The harm caused by porosity to molds is both direct and irreversible. When porosity exists within NAK80 material, the porous areas can cause stress concentration during mold machining or service, or collapse under high temperature and high pressure, resulting in surface depressions. Such defects will lead to appearance flaws in molded parts. If the porosity is located in critical load-bearing regions, it may also trigger crack propagation, eventually causing a chain of losses described as “material scrapped → mold scrapped → production halted.”

At the root level, the formation of porosity is often related to the melting and rolling processes. During steelmaking, insufficient deoxidation leaves residual gas that can form gas bubbles; during rolling, if the temperature is too low or the pressure is uneven, these bubbles are not fully compressed and remain as pores. If these “hidden voids” are not detected before the material leaves the mill, problems are bound to emerge during subsequent machining.

Breaking the Bottleneck with Raw Material Inspection: Necessity of 100% UT and Third-Party Testing

The key to solving porosity problems lies in strictly controlling quality at the source. After NAK80 arrives at the plant, companies should immediately start inspection. First, perform 100% ultrasonic (UT) testing on the entire batch (according to the applicable testing standard, using full-area scanning or standard-based sampling) to thoroughly screen for internal defects; then supplement with sampling-based metallographic analysis to evaluate microstructural uniformity.

Compared with other common inspection techniques, UT (ultrasonic testing) is well-suited for detecting internal porosity, while MT (magnetic particle testing) and PT (penetrant testing) mainly target surface defects. Internal porosity in mold steel, therefore, relies heavily on UT for detection. Commissioning third-party institutions (such as SGS) to conduct testing helps avoid subjective bias in internal inspections and intercept nonconforming materials before they enter production. From a cost perspective, a single UT inspection run typically accounts for about 2–8% of the material cost, with the exact proportion depending on material dimensions and inspection requirements. However, it can prevent subsequent mold scrap losses exceeding 10 times that amount. This is the “small investment for large protection” principle we have summarized from machining practice.

Key Ultrasonic Testing Parameters: Ensuring NAK80 Is Free from Porosity Risks

Ultrasonic testing parameters directly determine the ability to detect defects.

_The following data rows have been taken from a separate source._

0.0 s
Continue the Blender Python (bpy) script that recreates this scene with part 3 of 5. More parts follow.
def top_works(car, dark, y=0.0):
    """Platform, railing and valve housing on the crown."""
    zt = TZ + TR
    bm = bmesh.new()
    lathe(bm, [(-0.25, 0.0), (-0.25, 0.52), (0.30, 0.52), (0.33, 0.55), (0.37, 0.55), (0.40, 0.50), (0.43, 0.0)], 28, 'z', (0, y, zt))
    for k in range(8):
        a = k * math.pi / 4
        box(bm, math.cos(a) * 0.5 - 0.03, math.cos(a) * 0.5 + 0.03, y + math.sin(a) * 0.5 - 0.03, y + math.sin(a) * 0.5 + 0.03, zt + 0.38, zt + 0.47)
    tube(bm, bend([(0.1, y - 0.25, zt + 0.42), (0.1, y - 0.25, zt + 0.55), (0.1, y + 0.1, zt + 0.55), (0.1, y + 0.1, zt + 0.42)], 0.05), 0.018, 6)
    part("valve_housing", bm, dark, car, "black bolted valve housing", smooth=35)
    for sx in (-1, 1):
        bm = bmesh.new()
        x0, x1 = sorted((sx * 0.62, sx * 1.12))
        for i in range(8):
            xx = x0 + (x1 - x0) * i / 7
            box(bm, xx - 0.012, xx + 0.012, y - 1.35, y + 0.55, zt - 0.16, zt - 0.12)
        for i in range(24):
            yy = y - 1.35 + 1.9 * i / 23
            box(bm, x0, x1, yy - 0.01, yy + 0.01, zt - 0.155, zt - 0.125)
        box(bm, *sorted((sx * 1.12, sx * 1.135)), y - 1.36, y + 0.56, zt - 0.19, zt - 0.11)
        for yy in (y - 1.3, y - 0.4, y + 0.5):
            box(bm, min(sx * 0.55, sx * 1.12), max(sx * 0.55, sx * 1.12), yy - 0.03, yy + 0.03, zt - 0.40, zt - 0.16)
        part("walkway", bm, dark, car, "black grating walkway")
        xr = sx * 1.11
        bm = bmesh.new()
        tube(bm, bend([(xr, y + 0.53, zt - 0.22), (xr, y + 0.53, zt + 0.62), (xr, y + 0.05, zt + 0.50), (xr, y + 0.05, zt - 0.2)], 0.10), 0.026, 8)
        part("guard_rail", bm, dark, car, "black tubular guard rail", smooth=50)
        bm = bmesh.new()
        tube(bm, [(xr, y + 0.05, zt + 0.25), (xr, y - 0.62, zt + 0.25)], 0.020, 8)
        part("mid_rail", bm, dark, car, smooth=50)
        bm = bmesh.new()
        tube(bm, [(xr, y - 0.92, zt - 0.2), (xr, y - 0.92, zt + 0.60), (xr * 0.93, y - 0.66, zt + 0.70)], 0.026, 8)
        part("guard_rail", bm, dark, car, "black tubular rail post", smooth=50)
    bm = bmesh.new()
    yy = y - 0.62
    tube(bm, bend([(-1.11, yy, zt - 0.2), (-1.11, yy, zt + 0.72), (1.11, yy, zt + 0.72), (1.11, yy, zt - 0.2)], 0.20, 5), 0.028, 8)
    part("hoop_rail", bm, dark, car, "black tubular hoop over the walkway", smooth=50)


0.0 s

Based on practical experience, the following requirements should be met: 100% full coverage scanning (for each piece, perform full-area scanning according to the relevant testing standard) to ensure no blind zones; use a 2 MHz probe to balance penetration depth and resolution; and set sensitivity not lower than an equivalent flat-bottom hole of Φ2 mm to detect small pores reliably. These parameters are defined based on the characteristics of NAK80 and mold service requirements. For example, a 2 MHz probe can penetrate relatively thick mold steel blocks. At the same time, Φ2 mm sensitivity makes it possible to capture small pores that affect surface quality, thereby avoiding “missed defects that directly lead to scrap.”

Conclusion

Porosity defects in NAK80 mold steel can cause losses of hundreds of thousands of dollars and even damage trust across the entire supply chain. Companies must establish strict raw material inspection systems: after material arrival, perform 100% UT testing on the entire batch (2 MHz probe, Φ2 mm sensitivity, executed according to the appropriate testing standard) combined with metallographic analysis for screening, and commission third-party institutions to ensure impartiality.

  • Arrange UT testing as soon as NAK80 material arrives, ensuring that inspection is completed before production machining begins.
  • Use third-party testing as a second layer of verification for critical mold components.
  • Establish material batch inspection records to trace the root cause of any future quality issues.